- Also known as: Alfred S. Cassinelli
- Born: Alfred Stephen Cascianelli September 7, 1923 Milford, Massachusetts, U.S.
- Died: August 23, 1989 (aged 65)
- Genres: Jazz; swing;
- Occupations: Musician; Manufacturer; Inventor; Consultant;
- Instrument: Trumpet
- Years active: 1940s–1981

= Al Cass =

American trumpeter and instrument maker (1923–1989)

Alfred S. Cassinelli (born Alfred Stephen Cascianelli, September 7, 1923 – August 23, 1989), known professionally as Al Cass, was an American inventor, trumpeter, manufacturer, and consultant to other brass musicians.

== Early life ==
Cass was the youngest of nine children (Anna, Isadore, Mary, Louis, Rita, Hellen, Alba, and Concetta) of Italian immigrants who came to America and settled in Milford, Massachusetts, at the turn of the 20th century. Later, the name was changed to "Cassinelli" by an older sibling, a fad of the day to enable other immigrants to spell and pronounce the name more easily. Both parents did not agree to the name change, and thus kept their original last name.

Cass asked his mother for a horn at age 12 after hearing Harry James on the radio.

He was the president of his class at Milford High School in 1941. He had his own orchestra by age 14, performing at proms, weddings, and area clubs, notably the Crystal Room, which was frequented by many touring legends of the day, whom he met and was inspired by.

He entered into World War II as a machine gunner after the Japanese attack on Pearl Harbor, along with his older brothers Isadore and Louis. An older sister, Rita, went to Detroit to work for the war effort. Cass took his trumpet with him and was seen playing. He was immediately transferred into Special Services touring the European theatre, performing for troops who were awaiting the arrival of Hollywood's Andrews Sisters, Bob Hope, and Mickey Rooney, among others. He left service as private first class.

== Career ==
After the war, the re-formed "Al Cass Orchestra" toured the East Coast, befriending fellow bandleaders such as Cab Calloway, Count Basie, Duke Ellington, and Stan Kenton, some of whom Cass had first met at the Crystal Room before World War II. Following an important gig to which members of his orchestra failed to show up, he ended his tour as bandleader and returned home to care for his ailing father Stephano Cascianell, who had been a stonecutter at one of Milford's famous pink granite quarries.

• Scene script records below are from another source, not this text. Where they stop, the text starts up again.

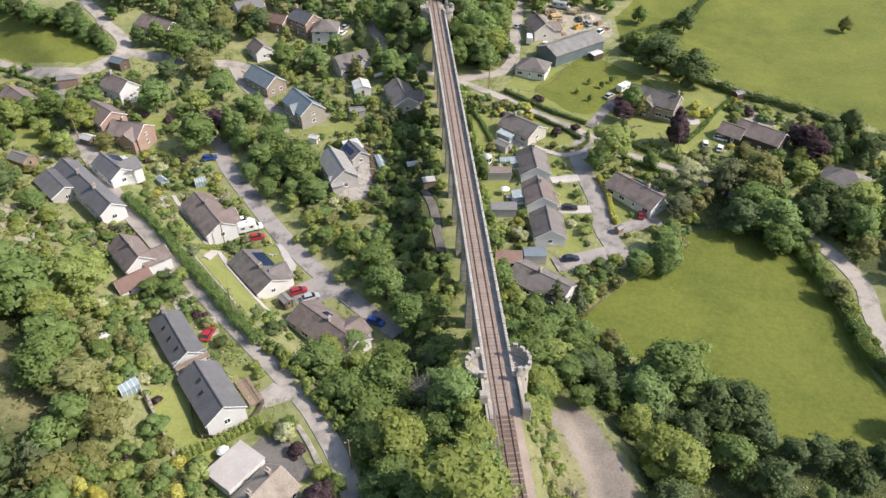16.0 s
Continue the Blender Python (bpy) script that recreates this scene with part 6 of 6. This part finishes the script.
def log_stack(label, x, y, turn, n, L):
    s = thing("timber_stack", x, y, ground(x, y), turn, label, "timber stack")
    me = None
    for k in range(n):
        row, col = divmod(k, 6)
        m = pose(0, (col - 2.5 + 0.5 * (row % 2)) * 0.52, 0.26 + row * 0.45, 0, 90, 0)
        if me is None:
            q = part("log", lathe(bmesh.new(), [(0.26, -L / 2), (0.24, L / 2)], 8), LOG, s, m=m)
            me = q.data
        else:
            part("log", me, None, s, m=m)


LOG = material("fresh_sawn_timber", (0.36, 0.24, 0.12), (0.55, 0.40, 0.22), 0.8, 6.0, 0.85, 0.3, 0.25)
log_stack("stack of fresh sawn timber in the works yard", 47, 184, 10, 18, 4)
log_stack("stack of fresh sawn timber beside the yard house", 46, 176, -40, 12, 4)
log_stack("stack of logs in the works yard", 40.5, 198, 80, 18, 5)

# ---- poles and wires ----


def pole(label, x, y, h=8.0, arm=True):
    p = thing("utility_pole", x, y, ground(x, y), 20, label, "pole")
    part("shaft", lathe(bmesh.new(), [(0.15, -0.5), (0.10, h)], 8), POLE_WOOD, p)
    if arm:
        part("crossarm", block(-0.7, 0.7, -0.06, 0.06, h - 0.5, h - 0.38), POLE_WOOD, p)
        for s in (-0.6, 0, 0.6):
            part("insulator", lathe(bmesh.new(), [(0.05, h - 0.38), (0.06, h - 0.25), (0.02, h - 0.2)], 6, s), RENDER_GREY, p)
    return Vector((x, y, ground(x, y) + h - 0.2))


def wire(a, b, sag=0.8):
    cu = bpy.data.curves.new("wire", "CURVE")
    cu.dimensions, cu.bevel_depth, cu.bevel_resolution = "3D", 0.018, 0
    sp = cu.splines.new("POLY")
    sp.points.add(12)
    for k in range(13):
        u = k / 12
        p = a.lerp(b, u)
        sp.points[k].co = (p.x, p.y, p.z - sag * 4 * u * (1 - u), 1)
    cu.materials.append(TYRE)
    return tagged(new("wire", cu), "thin black overhead wire between timber poles", "cable")


tops = [pole("tall timber pole beside the lane", x, y, h) for x, y, h in ((49.4, 99.5, 9), (15.0, 131.5, 8), (64.0, 89.5, 8.5), (-49.8, 23.0, 8), (-25.4, -14.4, 7.5), (84, 69, 8.5), (-58.5, 57.5, 7.5), (43.5, 99.5, 8), (-104.5, 100.5, 8))]
for i, j in ((0, 1), (0, 2), (2, 5), (3, 6), (3, 4)):
    wire(tops[i], tops[j])


def trackside_sign(x, y, turn):
    s = thing("trackside_box", x, y, ground(x, y), turn, "pale grey metal cable trough beside the railway", "equipment")
    part("lid", block(-1.0, 1.0, -0.3, 0.3, 0.5, 0.62, bevel=0.03), SHED_ROOF, s)
    part("body", block(-0.95, 0.95, -0.26, 0.26, -0.3, 0.5), METAL_ROOF, s)


trackside_sign(-4.4, -13.5, 0)


# ---- paved and gravelled courts ----


def court(label, pts, mat, lift=0.10, name="patio"):
    """A slab of paving or gravel that follows the ground, with a rough edge."""
    x0, y0 = sum(p[0] for p in pts) / len(pts), sum(p[1] for p in pts) / len(pts)
    z0 = ground(x0, y0)
    edge = []
    for (ax, ay), (bx, by) in zip(pts, pts[1:] + pts[:1]):
        n = max(1, int(math.hypot(bx - ax, by - ay) / 0.8))
        for k in range(n):
            x, y = ax + (bx - ax) * k / n, ay + (by - ay) * k / n
            edge.append((x + 0.22 * noise.noise((x, y, 1)), y + 0.22 * noise.noise((x, y, 5))))
    bm = bmesh.new()
    rings = []
    for u, dz in ((1.0, -0.4), (1.0, 0.0), (0.66, 0.0), (0.33, 0.0)):
        rings.append([bm.verts.new((u * (x - x0), u * (y - y0), ground(x0 + u * (x - x0), y0 + u * (y - y0)) - z0 + lift + dz)) for x, y in edge])
    for r, q in zip(rings, rings[1:]):
        for k in range(len(edge)):
            bm.faces.new((r[k], r[(k + 1) % len(edge)], q[(k + 1) % len(edge)], q[k]))
    bm.faces.new(rings[-1])
    ob = part(name, bm, mat, m=pose(x0, y0, z0))
    return tagged(ob, label, "court" if name == "gravel_court" else "patio", kind="structure")


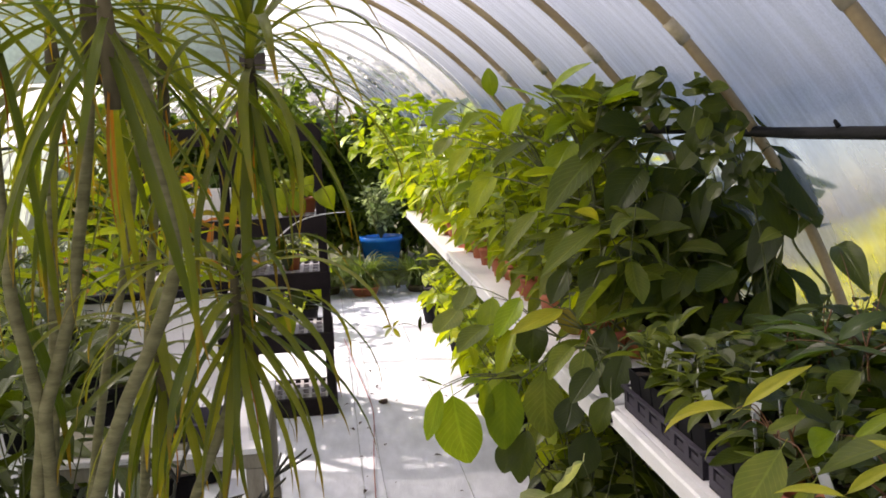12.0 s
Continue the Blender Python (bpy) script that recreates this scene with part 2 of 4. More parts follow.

Cass built a workshop in the two-car garage next to his family home and began work on his longtime idea for a mouthpiece that would enable brass musicians to play more than just their declared instrument of choice using the same embouchure. After several years of research and development, he invented "doubling" mouthpieces for brass musicians, which he patented (U.S. patent #2,917,964).

He served as a mouthpiece consultant and as a manufacturer of brass mouthpieces for jazz trumpeter Dizzy Gillespie, among other musicians of the big band era. His clientele includes notables from the jazz generation, such as Louis Armstrong, Roy Eldridge, Harry "Sweets" Edison, Booker Little, Blue Mitchell, Buck Clayton, and Doc Cheatham.

He was the manufacturer and creator of the "FAST" valve/slide/key oil combination for brass instruments, which has been considered the industry standard since inception. It was developed after 18 months of research and development at the request and final approval of Dizzy Gillespie.

== Later personal life ==
In 1980, Cass' mother, Josephine, died at age 99. Cass was told by his own physicians that he had 5% of his liver and just months to live. He purchased a home away from his business and older surviving siblings, and taught his son Stephen (b. 1968) the business. By 1981, he stopped making mouthpieces and left Stephen in control of oil production. He stopped going to his factory on a regular basis to spend more time with his youngest son Joseph (b. 1977). A third son, Alfred the second, was born in 1982. Fearing his death was near, he spent most of his time designing his two youngest sons a backyard in the tradition of Walt Disney.

For several years, up until his death, he was working on a portable water-saving irrigation system for crop production in drought-ridden areas of the world.